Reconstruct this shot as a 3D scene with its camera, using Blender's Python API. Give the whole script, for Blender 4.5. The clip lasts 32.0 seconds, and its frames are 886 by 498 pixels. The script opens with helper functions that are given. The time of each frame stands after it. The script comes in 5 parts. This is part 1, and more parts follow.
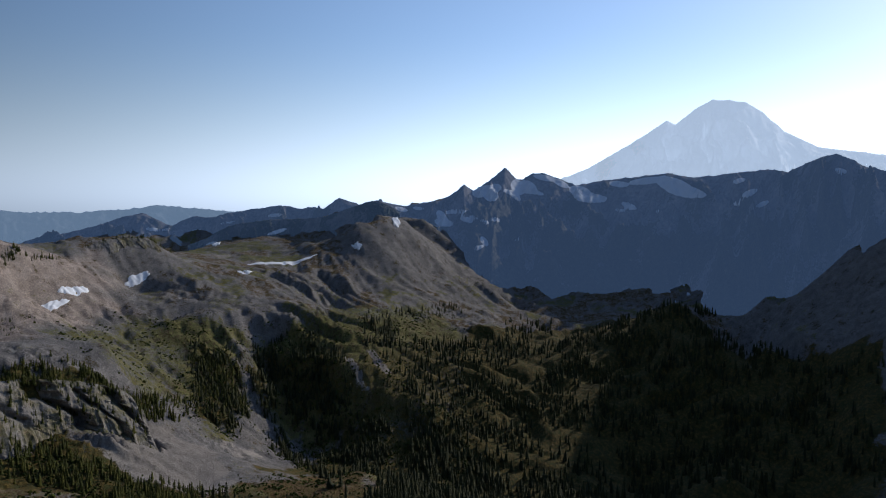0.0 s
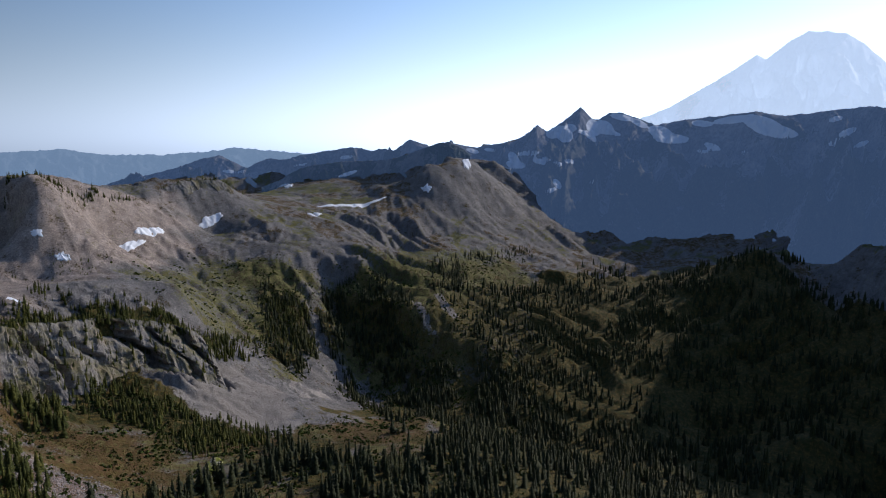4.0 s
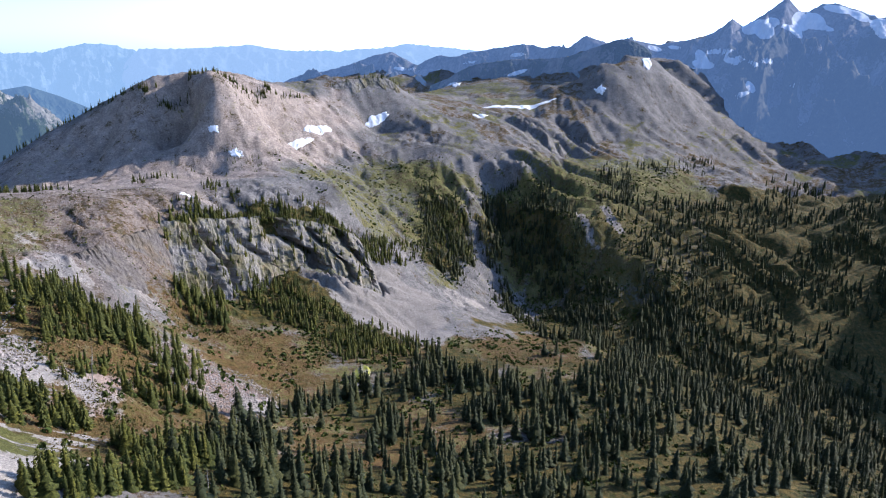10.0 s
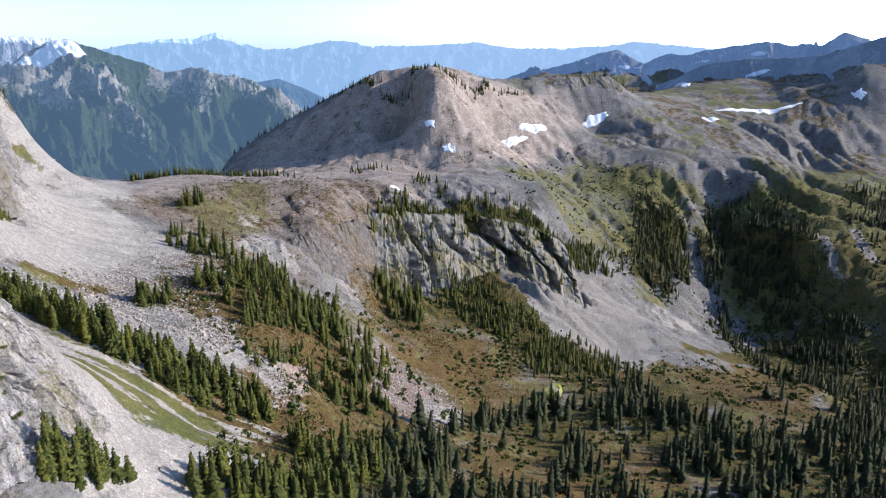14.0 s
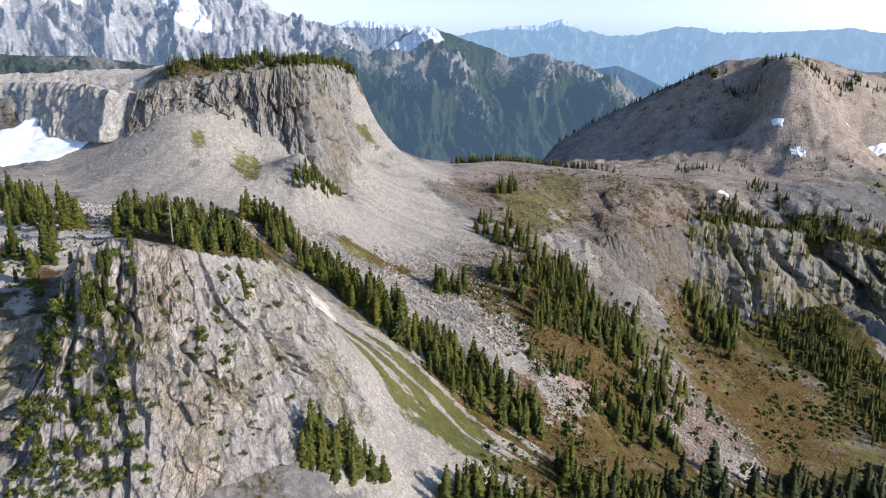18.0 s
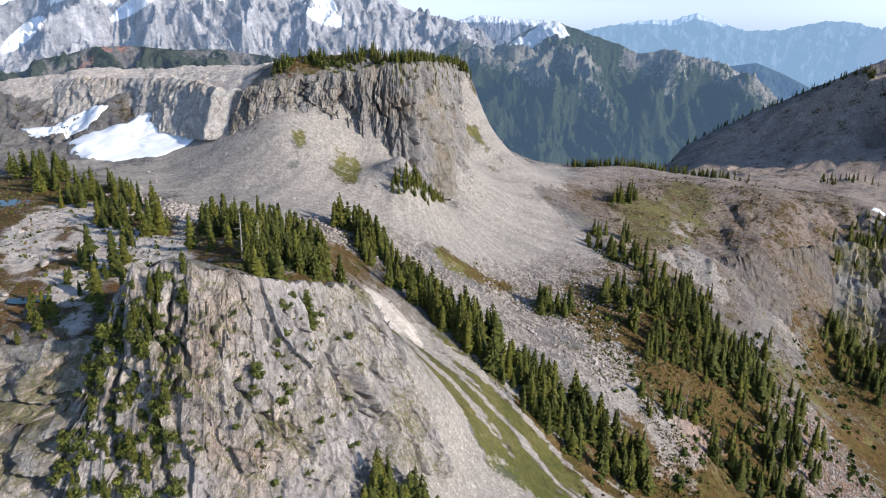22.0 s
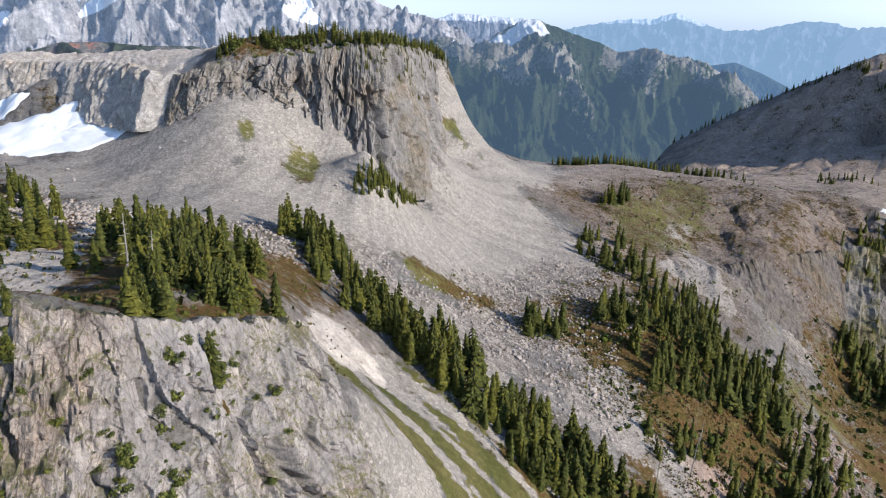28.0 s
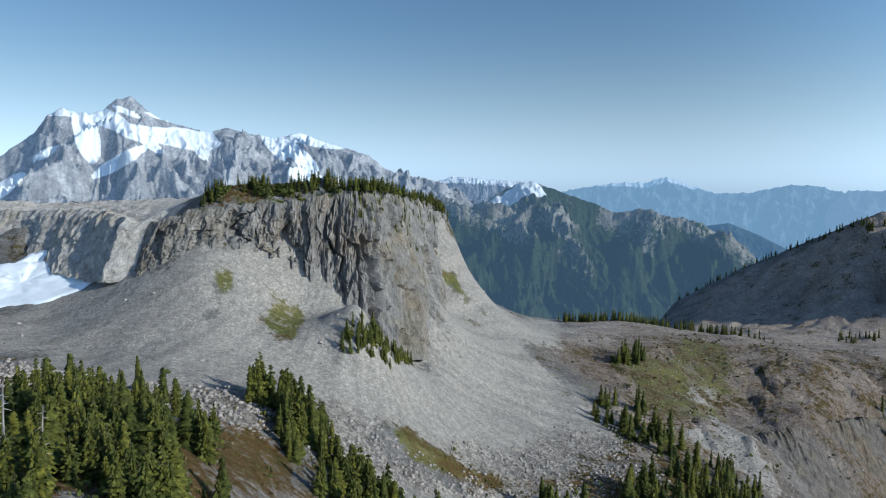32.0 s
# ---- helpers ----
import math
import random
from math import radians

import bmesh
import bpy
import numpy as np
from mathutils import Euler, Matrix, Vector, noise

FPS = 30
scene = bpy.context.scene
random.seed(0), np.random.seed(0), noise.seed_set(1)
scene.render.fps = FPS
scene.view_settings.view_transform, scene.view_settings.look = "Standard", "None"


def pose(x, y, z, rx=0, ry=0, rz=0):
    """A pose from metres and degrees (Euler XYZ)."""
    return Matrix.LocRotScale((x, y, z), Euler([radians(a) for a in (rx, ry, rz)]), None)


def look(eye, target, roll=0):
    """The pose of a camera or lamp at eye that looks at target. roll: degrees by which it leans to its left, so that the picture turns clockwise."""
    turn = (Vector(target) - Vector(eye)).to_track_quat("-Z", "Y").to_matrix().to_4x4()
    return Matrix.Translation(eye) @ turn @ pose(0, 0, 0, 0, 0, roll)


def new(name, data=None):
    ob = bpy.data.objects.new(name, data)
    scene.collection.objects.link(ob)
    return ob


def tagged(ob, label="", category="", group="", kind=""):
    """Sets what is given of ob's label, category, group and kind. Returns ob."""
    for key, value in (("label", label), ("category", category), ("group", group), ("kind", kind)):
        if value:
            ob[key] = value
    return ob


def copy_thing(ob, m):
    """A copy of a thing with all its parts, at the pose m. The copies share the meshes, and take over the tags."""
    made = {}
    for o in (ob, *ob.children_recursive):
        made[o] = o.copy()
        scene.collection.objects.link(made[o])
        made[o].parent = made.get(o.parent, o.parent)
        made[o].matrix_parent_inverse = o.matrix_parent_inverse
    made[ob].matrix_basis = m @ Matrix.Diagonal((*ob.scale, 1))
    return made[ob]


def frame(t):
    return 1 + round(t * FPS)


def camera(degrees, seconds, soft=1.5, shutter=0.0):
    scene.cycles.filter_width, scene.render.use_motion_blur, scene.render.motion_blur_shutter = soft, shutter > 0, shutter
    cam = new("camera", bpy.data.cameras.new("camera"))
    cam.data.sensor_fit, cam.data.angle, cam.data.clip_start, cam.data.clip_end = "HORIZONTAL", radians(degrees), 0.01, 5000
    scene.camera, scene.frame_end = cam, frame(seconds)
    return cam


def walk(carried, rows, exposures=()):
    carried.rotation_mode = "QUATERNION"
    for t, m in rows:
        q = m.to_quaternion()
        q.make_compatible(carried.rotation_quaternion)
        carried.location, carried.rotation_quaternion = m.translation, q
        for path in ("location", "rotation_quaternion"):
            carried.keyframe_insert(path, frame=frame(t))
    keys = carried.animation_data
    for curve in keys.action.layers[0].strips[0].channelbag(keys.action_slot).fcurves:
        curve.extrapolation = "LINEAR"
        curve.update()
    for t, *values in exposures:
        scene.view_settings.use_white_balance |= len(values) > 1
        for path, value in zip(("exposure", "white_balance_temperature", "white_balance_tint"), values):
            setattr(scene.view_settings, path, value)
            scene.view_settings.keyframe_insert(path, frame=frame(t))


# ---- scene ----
cam = camera(63.93, 32.0, soft=1.1)
PATH = [
    (0, pose(-141.88, -76.93, 1.88, 86.356, -0.144, -74.990)),
    (0.5, pose(-138.03, -76.90, 1.90, 85.953, -0.146, -74.901)),
    (1, pose(-134.14, -76.87, 1.86, 85.522, -0.138, -74.588)),
    (1.5, pose(-130.21, -76.82, 1.78, 85.102, -0.118, -73.946)),
    (2, pose(-126.22, -76.72, 1.65, 84.674, -0.074, -72.983)),
    (2.5, pose(-122.18, -76.54, 1.45, 84.298, -0.099, -71.869)),
    (3, pose(-118.10, -76.25, 1.19, 83.772, -0.014, -70.858)),
    (3.5, pose(-113.95, -75.86, 0.90, 82.755, 0.011, -69.905)),
    (5.5, pose(-95.84, -72.00, -0.40, 79.079, 0.212, -65.908)),
    (6, pose(-91.55, -70.63, -0.75, 78.375, 0.202, -63.920)),
    (6.5, pose(-87.40, -69.14, -0.84, 77.639, 0.183, -61.874)),
    (7, pose(-83.28, -67.68, -0.63, 76.939, 0.178, -60.400)),
    (7.5, pose(-79.22, -66.23, -0.07, 76.236, 0.162, -58.975)),
    (8, pose(-75.13, -64.83, 0.77, 75.518, 0.088, -57.334)),
    (8.5, pose(-71.08, -63.38, 1.70, 74.794, 0.066, -55.789)),
    (9, pose(-67.01, -61.76, 2.32, 74.115, -0.006, -55.540)),
    (9.5, pose(-62.93, -59.89, 2.47, 73.712, -0.006, -55.547)),
    (10, pose(-58.81, -57.69, 2.23, 73.723, -0.059, -55.455)),
    (10.5, pose(-54.71, -55.21, 1.80, 73.747, -0.006, -54.696)),
    (11, pose(-50.41, -52.64, 1.34, 73.803, 0.003, -51.722)),
    (11.5, pose(-46.03, -50.08, 0.99, 73.817, 0.001, -49.011)),
    (12, pose(-41.89, -47.40, 0.65, 73.833, 0.009, -48.060)),
    (12.5, pose(-37.95, -44.48, 0.25, 73.791, 0.038, -46.388)),
    (13, pose(-34.01, -41.30, -0.20, 73.755, -0.004, -43.523)),
    (13.5, pose(-30.21, -37.84, -0.71, 73.679, -0.110, -40.836)),
    (14, pose(-26.65, -34.21, -1.25, 73.564, -0.128, -38.104)),
    (14.5, pose(-23.35, -30.59, -1.76, 73.489, -0.255, -35.068)),
    (16.5, pose(-10.96, -18.66, -0.08, 72.866, 0.019, -21.344)),
    (17, pose(-8.41, -15.10, -0.10, 72.776, 0.052, -18.118)),
    (17.5, pose(-5.99, -11.48, -0.09, 72.671, 0.096, -14.942)),
    (18, pose(-3.75, -7.77, 0.03, 72.530, 0.101, -11.871)),
    (18.5, pose(-1.79, -3.92, 0.10, 72.405, 0.169, -8.933)),
    (19, pose(-0.00, 0.00, -0.00, 72.285, 0.235, -6.075)),
    (19.5, pose(1.67, 3.85, 0.08, 72.197, 0.297, -3.430)),
    (20, pose(3.29, 7.58, 0.25, 72.168, 0.279, -2.923)),
    (20.5, pose(4.72, 11.29, 0.38, 72.149, 0.292, -2.914)),
    (21, pose(5.93, 15.20, 0.49, 72.149, 0.257, -2.914)),
    (21.5, pose(6.85, 19.34, 0.54, 72.179, 0.226, -2.613)),
    (22, pose(7.76, 23.56, 0.59, 72.166, 0.196, -2.180)),
    (22.5, pose(8.60, 27.74, 0.59, 72.160, 0.132, -2.153)),
    (23, pose(9.31, 31.93, 0.39, 72.164, 0.104, -2.144)),
    (23.5, pose(9.90, 36.27, -0.27, 72.189, 0.112, -2.153)),
    (24, pose(10.33, 40.70, -1.45, 72.210, 0.061, -2.151)),
    (24.5, pose(10.73, 45.29, -2.94, 72.220, 0.001, -2.221)),
    (25, pose(11.09, 50.04, -4.43, 72.211, -0.098, -2.365)),
    (25.5, pose(11.46, 54.66, -5.76, 72.220, -0.128, -3.011)),
    (27.5, pose(13.21, 71.71, -10.19, 72.144, -0.183, -3.798)),
    (28, pose(13.65, 76.63, -11.79, 72.172, -0.147, -3.787)),
    (28.5, pose(14.08, 81.30, -13.18, 72.169, -0.125, -3.775)),
    (29, pose(14.48, 85.84, -14.29, 73.080, -0.178, -3.768)),
    (29.5, pose(14.81, 90.24, -15.60, 74.678, -0.196, -3.753)),
    (30, pose(14.99, 94.92, -16.86, 76.922, -0.260, -3.754)),
    (30.5, pose(15.02, 99.96, -17.77, 79.299, -0.287, -3.779)),
    (31, pose(15.19, 104.85, -18.65, 81.721, -0.348, -3.791)),
    (31.5, pose(15.60, 109.48, -19.37, 83.901, -0.365, -3.793)),
    (32, pose(16.31, 114.02, -19.95, 84.812, -0.341, -3.778)),
]
EXPOSURES = [(0, -1.0, 6150, 13), (3.5, -0.74, 6100, 15), (6, -0.2, 5850, 17), (9, 0.55, 5750, 17), (11.5, 0.68, 5850, 16), (14, 0.6, 5950, 14), (17, 0.42, 6300, 12), (28, 0.3, 6300, 12), (30, 0.2, 6100, 11), (31, 0.02, 5900, 6), (32, -0.14, 5700, 1)]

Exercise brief
Extract exactly and only the span of lines that begins at the line containing "setattr(scene.view_settings, path, value)" and ends at the line containing "scene.view_settings.keyframe_insert(path, frame=frame(t))".

Task solution
            setattr(scene.view_settings, path, value)
            scene.view_settings.keyframe_insert(path, frame=frame(t))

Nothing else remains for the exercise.